Mesmo assim, Amadeu Oliveira disse que se encontra preso desde Julho do ano passado por uma “falácia” de que usou a condição de deputado para sair do País com o seu constituinte.
“Nunca iria invocar a minha condição de deputado, pois nunca recebi absolutamente nada da Assembleia Nacional, nos cerca de dois meses como deputado, quando sou defensor oficioso de Arlindo há sete anos”, justificou.
Ao tribunal, o arguido referiu ainda que um dos motivos do seu descontentamento para com a Justiça prende-se com várias acções de denegação do Supremo Tribunal de Justiça (STJ), cuja secção criminal não lhe merece “um pingo de respeito”, tendo justificado, por exemplo, com um recurso que levou cinco anos a decidir, quando a lei estabelece 30 dias.
Melhorias no sector da justiça
A dado momento da sessão da manhã de hoje, Amadeu Oliveira, para justificar as críticas ao sistema judicial e para “mostrar que não é um terrorista que quer destruir o Sistema Judicial e o Estado de Direito”, elencou um conjunto de melhorias que vai continuar a pugnar, entre elas a inspecção judicial, “que não existe em Cabo Verde”, alteração à composição dos conselhos superiores, o que vai implicar revisão da Constituição, a informatização total do sistema e a reforma de “alguns magistrados”.
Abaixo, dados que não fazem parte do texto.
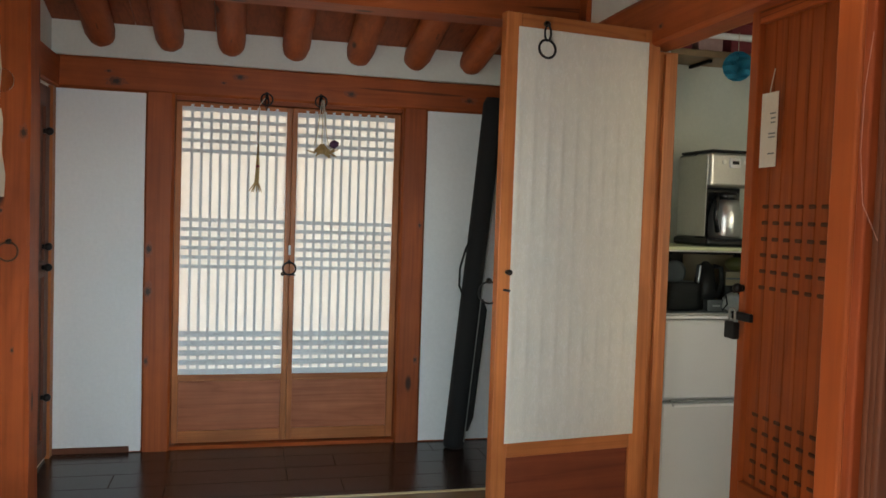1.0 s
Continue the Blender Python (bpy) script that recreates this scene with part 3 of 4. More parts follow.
# alcove side door, dark, with knobs
a_door = thing("alcove_door", pose(-0.63, 3.72, 0), "shut dark brown wooden side door of the alcove", "door")
part("stile", boxed(-0.02, 0.02, 0, 0.08, -0.10, 1.72, bevel=0.003), DARKW[2], a_door)
part("stile", boxed(-0.02, 0.02, 0.78, 0.86, -0.10, 1.72, bevel=0.003), DARKW[2], a_door)
for z0, z1 in ((1.62, 1.72), (0.80, 0.88), (-0.10, 0.0)):
    part("rail", boxed(-0.019, 0.019, 0.08, 0.78, z0, z1, bevel=0.003), DARKW[1], a_door)
for z0, z1 in ((0.0, 0.80), (0.88, 1.62)):
    part("panel", boxed(-0.006, 0.006, 0.075, 0.785, z0, z1), DARKW[1], a_door)
for z in (0.22, 0.85, 0.95, 1.50):
    part("knob", ball(tube(bmesh.new(), [(0.018, 0.74, z), (0.04, 0.74, z)], 0.012), (0.045, 0.74, z), 0.02), IRON, a_door, "black iron knob")
a_frame = thing("door_frame", pose(0, 0, 0), "pine frame of the alcove side door", "door frame", kind="structure")
part("jamb", boxed(-0.66, -0.598, 4.585, 4.65, -0.12, 1.735, bevel=0.004), LEAFW[2], a_frame)
part("jamb", boxed(-0.66, -0.598, 3.665, 3.715, -0.12, 1.735, bevel=0.004), LEAFW[2], a_frame)

# white boards closing the back wall beside the doors
for x0, x1, lab in ((-0.600, -0.177, "tall white painted board with a notched foot"), (1.297, 1.718, "tall white painted board beside the lattice doors")):
    bm = bmesh.new()
    if x0 < 0:
        box(bm, x0, x1, 4.648, 4.664, -0.085, 1.733)
        box(bm, x1 - 0.055, x1, 4.648, 4.664, -0.112, -0.085)
    else:
        box(bm, x0, x1, 4.648, 4.664, -0.110, 1.733)
    tagged(mesh_ob("wall_board", bm, BOARD), lab, "wall board")


structure("trim_notch", boxed(-0.60, -0.235, 4.650, 4.658, -0.118, -0.087), DARKW[0], "dark strip under the notched board", "trim")


# ---------------------------------------------------------------- iron fittings
RUSTY = plain("rusty_iron", (0.11, 0.045, 0.022), 0.5, 0.4, 0.5, 120)


def ring_pull(m, r, label, staple=0.05, thick=0.0042, metal=None):
    """A ring hanging from a looped staple; local y is out of the door, origin at the staple's eye."""
    t = thing("door_ring", m, label, "door ring")
    bm = tube(bmesh.new(), [(0, 0.0, 0.008), (0, 0.012, 0.006), (0, 0.014, 0)], 0.009, 10)
    part("boss", bm, IRON, t)
    if staple:
        loop = [(0.009 * math.sin(a) * 1.2, 0.014, -staple / 2 + staple / 2 * math.cos(a)) for a in (k * 2 * math.pi / 18 for k in range(19))]
        part("staple", tube(bmesh.new(), loop, 0.0035, 8), IRON, t)
    part("ring", ring(bmesh.new(), (0, 0.014, -staple - r + 0.004), (0, 1, 0.12), r, thick), metal or IRON, t)
    return t


ring_pull(pose(1.271, 2.783, 1.795, 0, 0, 188), 0.030, "black iron ring hanging from a staple on the papered door")
ring_pull(pose(-0.508, 3.27, 1.80, 0, 0, 264), 0.028, "black iron ring at the head of the folded door", 0.055)
ring_pull(pose(-0.505, 3.488, 1.012, 0, 0, 180), 0.034, "rusty brown iron ring handle on the post", 0.0, 0.0034, RUSTY)
ring_pull(pose(0.565, 4.712, 0.875, 0, 0, 180), 0.034, "black iron ring handle where the lattice doors meet", 0.0, 0.005)
latch = thing("door_latch", pose(0.565, 4.712, 0.86), "small iron latch pin where the lattice doors meet", "latch")
part("pin", tube(bmesh.new(), [(-0.040, -0.010, -0.045), (0.034, -0.010, -0.050)], 0.004, 8), IRON, latch)
part("eye", ring(bmesh.new(), (-0.034, -0.010, -0.045), (0, 1, 0), 0.008, 0.003, 16, 6), IRON, latch)
part("keeper", boxed(-0.006, 0.006, -0.004, 0.002, 0.058, 0.110, bevel=0.002), WHITEP, latch, "worn pale keeper plate")
ring_pull(pose(1.118, 2.822, 0.948, 0, 0, 175), 0.036, "thin iron ring handle on the open door's edge", 0.0, 0.003)
ring_pull(pose(1.335, 0.862, 0.905, 0, 0, 175), 0.034, "large iron ring on the front door leaf", 0.0, 0.004)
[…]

Aqui, a juíza presidente do colectivo, Circe Neves, interveio para esclarecer que a questão da informatização da justiça não vai resolver o “grande problema” do sector que é, segundo a juiz, “a falta de pessoal e materiais” para a demanda, já que para se informatizar é necessário o recurso humano, “mais juízes, mais procuradores e outros servidores”.
Circe Neves exemplificou com o próprio Tribunal da Relação do Barlavento, com apenas três juízes para “tomar conta” dos recursos crime e cíveis de toda Região do Barlavento.
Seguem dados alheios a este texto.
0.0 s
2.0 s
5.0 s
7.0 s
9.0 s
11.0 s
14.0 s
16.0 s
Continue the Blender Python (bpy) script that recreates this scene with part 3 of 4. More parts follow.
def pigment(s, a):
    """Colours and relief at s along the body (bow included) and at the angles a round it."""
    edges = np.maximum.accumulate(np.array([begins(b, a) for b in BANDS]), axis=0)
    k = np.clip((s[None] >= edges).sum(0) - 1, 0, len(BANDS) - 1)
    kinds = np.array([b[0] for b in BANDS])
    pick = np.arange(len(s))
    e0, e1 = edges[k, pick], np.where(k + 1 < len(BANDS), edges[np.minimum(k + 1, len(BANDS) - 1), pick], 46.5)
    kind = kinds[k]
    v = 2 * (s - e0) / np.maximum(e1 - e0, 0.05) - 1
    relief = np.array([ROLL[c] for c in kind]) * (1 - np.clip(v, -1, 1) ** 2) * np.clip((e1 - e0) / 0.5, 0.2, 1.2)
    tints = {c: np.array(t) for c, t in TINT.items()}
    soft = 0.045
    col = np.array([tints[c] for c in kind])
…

Por isso, sugeriu, são assuntos que devem ser discutidos “a fundo”, ouvindo todos aqueles que estão “dentro do sistema”.
O esclarecimento da juíza ocorreu na ponta final da sessão da manhã do terceiro dia do julgamento, retomada às 15h00, ainda em instância de perguntas da defesa ao arguido.
O caso
O advogado Amadeu Oliveira está acusado de um crime de atentado contra o Estado de Direito, um crime de coação ou perturbação do funcionamento de Órgão Constitucional e dois crimes de ofensa a pessoa colectiva.
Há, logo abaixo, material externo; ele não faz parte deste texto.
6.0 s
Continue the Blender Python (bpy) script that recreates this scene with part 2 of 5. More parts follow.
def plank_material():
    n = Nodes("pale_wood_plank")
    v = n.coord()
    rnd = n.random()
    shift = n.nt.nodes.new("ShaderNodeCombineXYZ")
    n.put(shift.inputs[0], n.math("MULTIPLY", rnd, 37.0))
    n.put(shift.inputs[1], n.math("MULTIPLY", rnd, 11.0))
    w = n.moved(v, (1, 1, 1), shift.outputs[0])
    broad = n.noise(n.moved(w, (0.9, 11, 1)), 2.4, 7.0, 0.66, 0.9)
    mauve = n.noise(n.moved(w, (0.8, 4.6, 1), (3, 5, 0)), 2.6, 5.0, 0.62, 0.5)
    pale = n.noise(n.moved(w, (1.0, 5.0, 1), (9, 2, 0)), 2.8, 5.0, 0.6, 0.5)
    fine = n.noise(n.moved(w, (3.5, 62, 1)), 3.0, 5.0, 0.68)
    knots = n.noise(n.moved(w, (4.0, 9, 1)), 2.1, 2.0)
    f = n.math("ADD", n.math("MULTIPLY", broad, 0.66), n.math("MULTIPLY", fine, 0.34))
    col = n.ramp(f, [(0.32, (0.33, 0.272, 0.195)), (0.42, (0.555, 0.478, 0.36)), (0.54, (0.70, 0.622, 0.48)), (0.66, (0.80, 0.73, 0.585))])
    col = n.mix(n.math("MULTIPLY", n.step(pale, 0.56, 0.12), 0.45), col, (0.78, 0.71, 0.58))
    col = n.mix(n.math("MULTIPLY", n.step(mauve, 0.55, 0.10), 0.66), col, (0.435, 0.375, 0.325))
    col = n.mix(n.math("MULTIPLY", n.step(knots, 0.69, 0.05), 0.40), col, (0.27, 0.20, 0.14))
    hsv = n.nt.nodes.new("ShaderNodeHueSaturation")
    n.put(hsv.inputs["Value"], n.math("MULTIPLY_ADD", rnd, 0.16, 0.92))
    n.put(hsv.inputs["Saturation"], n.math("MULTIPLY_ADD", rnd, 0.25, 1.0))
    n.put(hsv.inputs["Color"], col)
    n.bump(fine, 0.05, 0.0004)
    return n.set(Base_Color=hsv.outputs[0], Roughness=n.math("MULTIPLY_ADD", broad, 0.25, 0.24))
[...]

Foi detido no dia 18 de Julho de 2021 e, dois dias após a detenção, o Tribunal da Relação do Barlavento, sediado em São Vicente, aplicou a prisão preventiva ao então deputado nacional eleito nas listas da União Cabo-verdiana Independente e Democrática (UCID) pelo círculo eleitoral de São Vicente.
No dia 14 de Fevereiro, como resultado de uma Audiência Preliminar Contraditória, Amadeu Oliveira foi pronunciado nos crimes que vinha acusado e reconduzido à Cadeia Central de São Vicente onde continua em prisão preventiva.
Em 29 de Julho, a Assembleia Nacional aprovou, por maioria, em voto secreto, a suspensão de mandato do deputado, pedida em três processos distintos pela Procuradoria-Geral da República (PGR), para o poder levar a julgamento.
Em causa estão várias acusações que fez contra os juízes do Supremo Tribunal de Justiça e a fuga do País do condenado inicialmente a 11 anos de prisão por homicídio – pena depois revista para nove anos – Arlindo Teixeira, em Junho do ano passado, com destino a Lisboa, tendo depois seguido para França, onde está há vários anos emigrado.
Arlindo Teixeira era constituinte de Amadeu Oliveira, forte contestatário do sistema de Justiça cabo-verdiano, num processo que este considerou ser “fraudulento”, “manipulado” e com “falsificação de provas”.
Amadeu Oliveira assumiu publicamente, no parlamento, que planeou e concretizou a fuga do condenado, de quem era advogado de defesa, num caso que lhe valeu várias críticas públicas.